Der 69. Kompositionspreis der Landeshauptstadt Stuttgart ging zu gleichen Teilen an Thomas Stieglers 6. Streichquartett, Anda Kryezius „Infuse: Playtime“ und Sara Glojnarićs „EVERYTHING, ALWAYS“. Im letztgenannten Stück erteilt die kroatische Komponistin aus dem Off Anweisungen gleich einem experimentierenden Kreativprozess zu Akkorden und Läufen, die das echtzeitEnsemble der HMDK Stuttgart unter Leitung von Christoph Löser dann wahlweise mit oder ohne Elektronik umsetzt, um verschiedene Effekte auszuprobieren. Ähnlich selbstreferentielle Moderationsstücke gab es schon von Johannes Kreidler, Patrick Frank oder Trond Reinholdtsen. Dann spielt Glojnarić die zehn populärsten Karaoke-Songs an, um sie lapidar zu kommentieren: „well, better not“, „nice“, „uarrgh!“ Hier will jemand witzig sein und offenbart doch nur die Beliebigkeit des eigenen Vorgehens.
Spaß, Sport, Speed
Agata Zubel übersetzt in „Abstract Paintings“ vierzehn „Rakel-Bilder“ von Gerhard Richter in ebenso viele Chorstücke, uraufgeführt vom ausgezeichneten SWR Vokalensemble unter Leitung von Susanne Blumenthal. Projektionen der Bilder lenken die Wahrnehmung auf Analogien: vertikale Achsen werden zu Tutti-Akzenten, horizontale Schlieren zu Clustern, fallende Linien zu sinkenden Glissandi et cetera. Ohne die Bilder würde man einfach variantenreiche Vokalminiaturen hören. So aber bewirkt dieses „Komponieren nach Malen“ bloß eindimensional verengtes Hören nach Bildern.

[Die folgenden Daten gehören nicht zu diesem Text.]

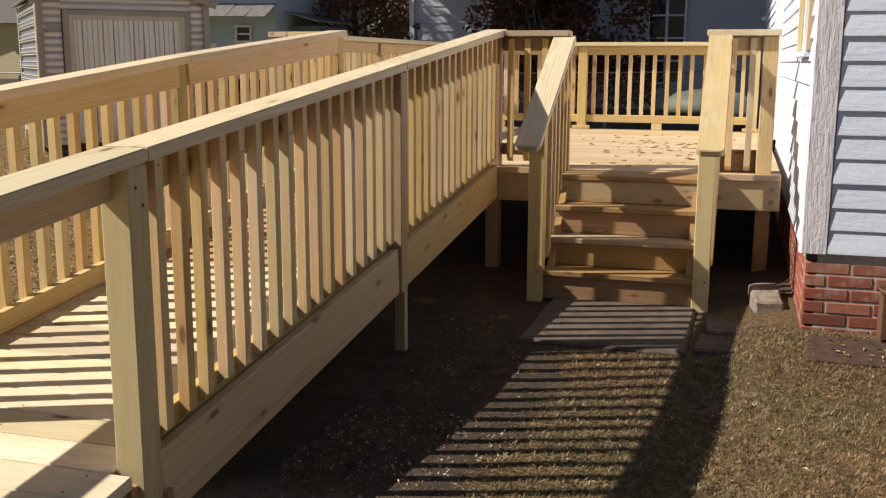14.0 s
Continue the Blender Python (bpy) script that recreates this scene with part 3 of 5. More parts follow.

Das junge Fabrik Quartet spielte Kathrin A. Denners „Aeris“ mit flatterhaften Tremoli zu kristallklaren Klangschalen sowie Sebastian Clarens vielteiligen Zyklus „tremblement“ mit verschiedenen aus Brahms’ op. 51,2 abgeleiteten Charakteren. Das von Emilio Pomàrico dirigierte SWR Sinfonieorchester präsentierte Alberto Posadas’„Königsberger Klavierkonzert“ und Johannes Maria Stauds Schlagzeugkonzert „Whereas the Reality Trembles“. Die von Florian Hölscher und Christoph Sietzen brillant gespielten Solopartien verloren sich gleichermaßen in hohldrehendem Aktionismus. Hier wurden nach Eulerschen Schaltkreisen generierte Triller-, Intervall-, Akkord-Ketten massenweise abgespult – dort erging sich der Perkussionist in sportiver Selbstgefälligkeit: hypervirtuose Begleitmusik zum realen Turbokapitalismus.
Echokammer
Eclat spiegelt das gegenwärtige Musikschaffen und versteht sich zugleich als diskursive Echokammer aktueller Ereignisse, Krisen und Zeitfragen. Das funktioniert mal mehr, mal weniger, hinterlässt aber immer ein paar Stücke, die Eindruck machen und in Erinnerung bleiben. Die Fülle und Vielfalt der Programme und Formate verdankt sich sowohl den gastierenden Ensembles – darunter die beiden prominenten Stuttgarter Vokalensembles mit textbasierten und dadurch stärker inhaltlich geladenen Stücken – als auch der professionellen Licht-, Video- und Soundtechnik in den verschiedenen Sälen des Stuttgarter Theaterhauses, wo sich problemlos multimediale und szenische Projekte realisieren lassen.
Intensive Tage
Weil alles unter einem Dach stattfindet und die meisten Mitwirkenden wegen Proben mehrere Tage vor Ort sind, kommen die Akteure untereinander und mit dem Publikum an der langen Bar des Foyers wie bei kaum einem anderen Festival ins Gespräch. Nach fünf Tagen fühlt man sich dann zwar leicht benommen wie in einem Aquarium, doch unter lauter ausdruckstarken und diskussionsfreudigen Fischen.